Transcendental Commentary on the Issues of the Day
SINCE A MAJOR CAUSE of car accidents is inattention, a sign like the one at a busy New York intersection "CURB YOUR ANIMAL INSTINCT" might be helpful. The animal instinct surely diverts many drivers. Maybe that's one reason why collisions on city streets are as common as wolf whistles.
To curb the animal instinct, we have to keep a tight rein on our senses. An animal always responds to the dictates of its senses, not caring what is proper or improper. But as the term animal instinct and the drawing on the sign imply, a human being who acts the same way misuses the most sophisticated form of existence.

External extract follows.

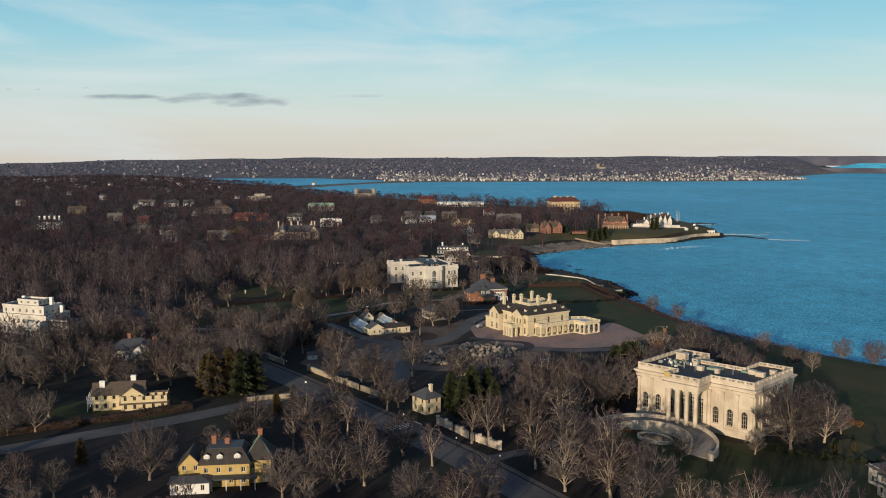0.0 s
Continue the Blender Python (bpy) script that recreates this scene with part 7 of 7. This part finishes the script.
# trees that stand out
KEY = [(-78.2, 237.1, 3, 16, "great bare spreading tree beside the side street"), (-57.1, 273.1, 3, 13.5, "bare round-crowned tree beside the side street"), (-19.3, 232.3, 3, 15, "bare round-crowned tree beside the avenue"), (-25.7, 228.4, 0, 14, "bare tree beside the avenue"), (33.9, 227.8, 2, 14, "pale bare tree beside the avenue"), (45, 227.7, 2, 12.3, "pale fine-twigged bare tree beside the avenue"), (-1.2, 247.3, 5, 12.5, "slender bare street tree"), (-13.4, 305.6, 4, 10, "small pale bare tree by the gatehouse"), (15.9, 264.3, 5, 17, "tall slender bare tree behind the gate wall"), (10.8, 267, 5, 15, "tall slender bare tree behind the gate wall"), (70.8, 251.2, 4, 8.5, "small reddish bare tree on the forecourt lawn"), (11, 216.8, 0, 14, "bare tree beside the avenue"), (-39.9, 224.7, 2, 12, "pale bare tree beside the ochre house"), (-8.4, 430, 5, 12, "slender bare tree beside the glasshouses"), (-2, 453, 0, 13, "dark bare tree beside the glasshouses"), (6.3, 457, 2, 13, "dark bare tree beside the garden house"), (-121.6, 514, 1, 15, "great bare tree at the lawn's edge"), (-125, 593, 3, 17, "great bare tree over the dark lawn"), (-95, 546, 0, 15, "bare tree in a row at the lawn's edge"), (-79.5, 537, 3, 17, "broad bare tree in a row at the lawn's edge"), (-69, 550, 1, 15, "bare tree in a row at the lawn's edge"), (-62, 567, 1, 15, "bare tree behind the lawn's edge"), (-46, 555, 1, 17, "tall bare tree in a row at the lawn's edge"), (-38, 551, 5, 16, "tall bare tree in a row at the lawn's edge"), (-11.7, 555, 2, 10, "bare tree before the white mansion"), (-89.5, 474.5, 4, 9, "pale bare tree on the lawn"), (-145, 548, 3, 17, "great bare tree over the dark lawn"), (-108, 556, 1, 15, "bare tree at the lawn's edge"), (146, 392, 2, 9, "bare tree on the cliff lawn"), (178, 384, 2, 10, "bare tree at the cliff edge"), (186, 372, 3, 11, "bare tree at the cliff edge"), (128, 275, 2, 9, "bare tree beyond the marble mansion"), (105.5, 258.5, 3, 21, "great bare spreading tree before the marble mansion"), (94, 256, 4, 7, "low crooked bare tree on the forecourt lawn"), (110, 376, 3, 17.5, "great bare tree beside the cottage"),
       (140, 378, 4, 7.5, "small bare tree on the cliff lawn"), (121.5, 496, 2, 9.5, "lone bare tree at the lawn's seaward edge"), (152, 354, 2, 9, "bare tree beside the cliff"), (129.5, 474.5, 2, 9.5, "small bare tree at the cliff edge"),
       (146, 360, 2, 10, "bare tree at the lawn's edge"), (-9.8, 348.8, 5, 17.5, "slender bare tree in the earth yard"), (9.5, 339.3, 3, 14.5, "pale bare tree before the boulders"), (61.8, 584.5, 2, 11.5, "pale bare tree on the lawn"),
       (-26, 516, 4, 7, "small pinkish bare tree beside the drive"), (-7, 487, 0, 13, "bare tree over the garden house"), (6, 466, 2, 13, "bare tree over the garden house"), (8, 478, 1, 12, "bare tree over the garden house"),
       (-16.1, 542.5, 2, 12, "sunlit orange-tinged bare tree on the lawn"), (-7.3, 533, 4, 13, "bare tree with leaning limbs on the lawn"), (26.2, 577.8, 3, 12.5, "pale bare tree behind the brick house"), (32.1, 585, 2, 12, "pale bare tree behind the brick house"), (2, 563, 4, 6, "small bare tree before the white mansion"), (17, 575, 4, 7, "small bare tree before the white mansion"), (-68, 553, 5, 14, "slender pale tree at the lawn's edge"), (-54, 562, 1, 15, "tall bare tree at the lawn's edge"), (-47.6, 557, 5, 15, "slender pale tree at the lawn's edge"), (-42, 553, 1, 15, "tall bare tree at the lawn's edge"), (-34, 556, 1, 14, "tall bare tree at the lawn's edge"), (-59, 556, 1, 15, "tall bare tree at the lawn's edge"), (33, 643, 5, 14, "slender bare tree behind the white mansion"), (42, 652, 5, 14, "slender bare tree behind the white mansion"), (48.4, 643, 5, 13, "slender bare tree behind the white mansion"), (59, 661, 5, 12, "slender bare tree behind the white mansion"), (38, 660, 5, 14, "slender bare tree behind the white mansion"), (53, 668, 5, 13, "slender bare tree behind the white mansion"),
       (9.7, 573, 5, 13, "tall bare tree before the white mansion"), (84, 381, 4, 9, "bare pale shrub-like tree beside the cottage"), (34.6, 354, 4, 9, "small pale bare tree in the yard"),
       (-41, 366, 3, 15.5, "great bare tree at the edge of the yard"), (-23.5, 331, 3, 16.5, "great bare tree beside the estate wall"), (-94, 436, 3, 13, "wide bare oak-like tree on the lawn"), (33, 302, 1, 15.5, "tall bare tree in the forecourt grove"),
       (40, 315, 3, 15.5, "great bare tree in the forecourt grove"), (53, 325, 3, 15.5, "great bare tree in the forecourt grove"), (28, 290, 0, 13, "bare tree behind the gate wall"), (62, 326, 3, 14, "bare tree in the forecourt grove"),
       (45, 300, 2, 14.5, "bare tree in the forecourt grove"), (58, 303, 2, 13, "bare tree in the forecourt grove"), (71, 330, 2, 13, "bare tree in the forecourt grove"), (34, 318, 2, 14, "bare tree in the forecourt grove"), (50, 311, 1, 15, "bare tree in the forecourt grove")]
for _ in range(34):
    x_, y_ = rng.uniform(34, 76), rng.uniform(648, 722)
    if y_ > 690 and x_ < 48 or outside(COAST, np.array([x_]), np.array([y_]))[0] < 20:
        continue
    KEY.append((x_, y_, 5, rng.uniform(8, 13), "slender bare tree in the thicket above the shore"))
for x_, y_, k_, h_, lb_ in KEY:
    tree(x_, y_, k_, h_ * 1.12, lb_)
for x_, y_, k_, h_ in ((-82, 322, 1, 17), (-77, 326, 1, 18), (-72, 323, 0, 17), (-68, 328, 0, 16), (-74, 331, 1, 16), (-86, 327, 1, 15), (9, 297, 0, 14), (13, 303, 0, 15), (18, 309, 0, 14), (5, 304, 0, 14), (12, 311, 0, 14), (20, 302, 0, 12), (75, 348, 2, 14), (79, 351, 2, 14), (72, 353, 2, 12), (77, 355, 2, 13),
                       (-64, 408, 1, 11), (-61, 411.5, 1, 11.5), (-63, 236, 1, 9), (-102, 250, 1, 8), (-130, 255, 1, 9), (-55, 300, 1, 8), (-50, 306, 1, 8.5), (113, 252, 2, 3), (118, 256, 1, 3.5), (124, 258, 1, 3.5), (120, 262, 2, 3),
                       (172, 968, 2, 13), (179, 975, 2, 14), (168, 978, 2, 12), (186, 984, 2, 13), (256, 1036, 0, 16), (252, 1040, 0, 14), (150, 985, 2, 9), (143, 992, 2, 9), (-40, 596, 2, 6), (45, 600, 2, 7), (-152, 640, 2, 9), (-160, 655, 2, 10), (26, 700, 2, 8), (-6, 700, 2, 9), (36, 705, 2, 8)):
    fir(x_, y_, k_, h_, "bronze-green evergreen" + " tree among bare trees" if k_ == 1 else "dark green evergreen tree among bare trees")
for x_, y_, h_ in ((-73, 394, 14), (-47, 381, 13), (-75, 493, 15)):
    special(x_, y_, WEEP, 11, h_, "brown weeping tree with long hanging twigs", "weeping_tree")
special(92, 364, RUSTC, 8, 11.5, "tree still holding rust-brown leaves", "rust_leaved_tree")
special(-215, 962, GOLDC, 10, 11, "broad yellow-gold willow among bare woods", "willow")
special(-196, 985, GOLDC, 10, 8, "broad yellow-gold willow among bare woods", "willow")
keyxy = np.array([(k[0], k[1]) for k in KEY])

pts = spread_out(14000, -380, 170, 95, 660, 8.0)
pts = pts[in_view(pts) & open_land(pts)]
pts = pts[np.array([np.hypot(keyxy[:, 0] - x, keyxy[:, 1] - y).min() > 4.5 for x, y in pts])]
front = (pts[:, 1] < 335) & (pts[:, 0] < 32)
pts = pts[~front | (rng.random(len(pts)) < 0.5)]
dist = np.abs(pts[:, 1] - 340) * 0.5 + np.abs(pts[:, 0] + 20)
order = np.argsort(dist)
near, rest = pts[order[:250]], pts[order[250:]]
for x_, y_ in near:
    k_ = int(rng.integers(len(BARE)))
    tree(x_, y_, k_, BARE[k_][0] * rng.uniform(0.95, 1.35) * (0.8 if y_ < 335 and x_ < 32 else 1), NEAR_LABEL[k_ % 3])

def joined(kind):
    """Trunk and crown of a limb_tree as one variant for forest()."""
    (tv, tf), (cv, cf) = kind
    return np.concatenate([tv, cv]), np.concatenate([tf, cf + len(tv)]), len(tf)


MID = [joined(limb_tree(rng, h, sp, 11, 5, 14, 0.24, 0.055, cl)) for h, sp, cl in ((13, 5.2, 0.12), (12, 5.2, 0.1), (11, 5.0, 0.1), (14, 4.8, 0.16), (10, 4.6, 0.1))]
rc_woods = (rest[:, 1] > 500) & (rest[:, 0] < 20)
forest("woods", MID, rest[~rc_woods], M_WOODN, "dense bare winter woods between the mansions", 1.05, 1.75)
thin = rest[rc_woods]
FULL = [joined(limb_tree(rng, h, sp, 12, 6, 18, 0.2, 0.044, cl)) for h, sp, cl in ((13, 5.0, 0.12), (12, 5.2, 0.1), (14, 4.4, 0.2), (14, 3.8, 0.24))]
forest("woods", FULL, thin[rng.random(len(thin)) < 0.6], M_WOODN, "tall bare trees round the white mansion", 1.3, 2.0)
pts = spread_out(9000, -520, 110, 660, 1000, 9.6)
pts = pts[in_view(pts) & open_land(pts)]
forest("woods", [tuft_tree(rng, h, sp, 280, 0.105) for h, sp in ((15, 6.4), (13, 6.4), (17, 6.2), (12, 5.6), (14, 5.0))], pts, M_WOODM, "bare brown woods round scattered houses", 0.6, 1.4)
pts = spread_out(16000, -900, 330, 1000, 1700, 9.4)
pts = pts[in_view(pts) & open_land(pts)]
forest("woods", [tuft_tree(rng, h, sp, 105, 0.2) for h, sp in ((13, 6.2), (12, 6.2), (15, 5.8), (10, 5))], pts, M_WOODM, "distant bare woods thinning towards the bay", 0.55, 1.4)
pts = spread_out(400, 120, 232, 1255, 1312, 8)
pts = pts[(np.abs(pts[:, 0] - 190) > 10) | (pts[:, 1] < 1285)]
forest("woods", [tuft_tree(rng, h, sp, 120, 0.17) for h, sp in ((14, 6), (12, 5.5))], pts, M_WOODM, "tall bare trees below the palazzo", 0.8, 1.35)
pts = spread_out(200, -420, 120, 640, 1500, 40)
pts = pts[in_view(pts) & open_land(pts)]
forest("evergreens", [conifer(rng, 12, 4.0, 12, 14, 0.8, 0.45), conifer(rng, 10, 4.4, 10, 14, 0.8, 0.4)], pts, M_FIR, "dark evergreens scattered through the bare woods", 0.7, 1.2)
pts = spread_out(16000, -1800, 100, 1700, 3100, 13)
pts = pts[in_view(pts) & open_land(pts)]
pts = pts[(pts[:, 1] < 2450) | (outside(POND, pts[:, 0], pts[:, 1]) > 110)]
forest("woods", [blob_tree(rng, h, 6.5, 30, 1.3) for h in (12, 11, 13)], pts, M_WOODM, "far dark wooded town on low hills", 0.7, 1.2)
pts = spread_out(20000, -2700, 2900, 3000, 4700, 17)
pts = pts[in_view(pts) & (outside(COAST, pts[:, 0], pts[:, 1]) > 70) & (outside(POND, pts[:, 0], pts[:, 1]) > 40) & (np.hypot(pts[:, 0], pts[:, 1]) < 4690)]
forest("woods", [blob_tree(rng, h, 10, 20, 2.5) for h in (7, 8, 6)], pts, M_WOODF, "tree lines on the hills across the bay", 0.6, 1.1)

Only when a human being controls his lower instincts can he perceive a more subtle and far superior instinct: the tendency to serve the Supreme Lord. Sri Caitanya Mahaprabhu taught that this instinct is real because the living entity is by constitution an eternal servant of Krsna.

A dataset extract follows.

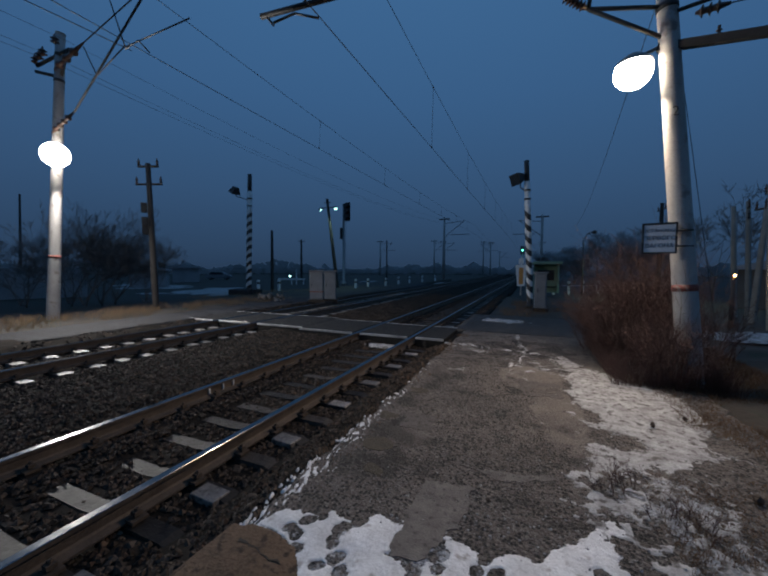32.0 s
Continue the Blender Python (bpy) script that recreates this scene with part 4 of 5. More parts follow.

When the propensity to serve God is misapplied, it degenerates into animal instinct. Then, rather than using the senses for a higher purpose, one becomes a servant of the senses and tries to satisfy them with pleasing objects.
Lord Caitanya taught that by the science of bhakti-yoga, which begins with the chanting of the Hare Krsna maha-mantra, we can control our senses. Bhakti-yoga is a pleasing system of self-control culminating in love of God.
By chanting God's names, Lord Caitanya taught, one can immediately engage in His service. Chanting removes undesirable things from the heart. And as loving service to Krsna is reestablished, the animal instinct disappears. Lord Caitanya likens this process to cleaning dust from a mirror. With a clean heart one sees the spiritual reality of the self and its eternal master, the Superself, Lord Krsna.
When one chants perfectly with attention and without offense love of Godhead results. One's spiritual awareness fully awakens, and one drowns, as it were, in an ocean of bliss. One drop of this ocean, we are told, can flood the universe. And an ocean of the highest material pleasure cannot equal one drop of pure spiritual pleasure.
The pleasure of the senses the same pleasure available to animals cannot approach the bliss tasted by chanting Hare Krsna. And that spiritual taste can easily help us curb the animal instinct.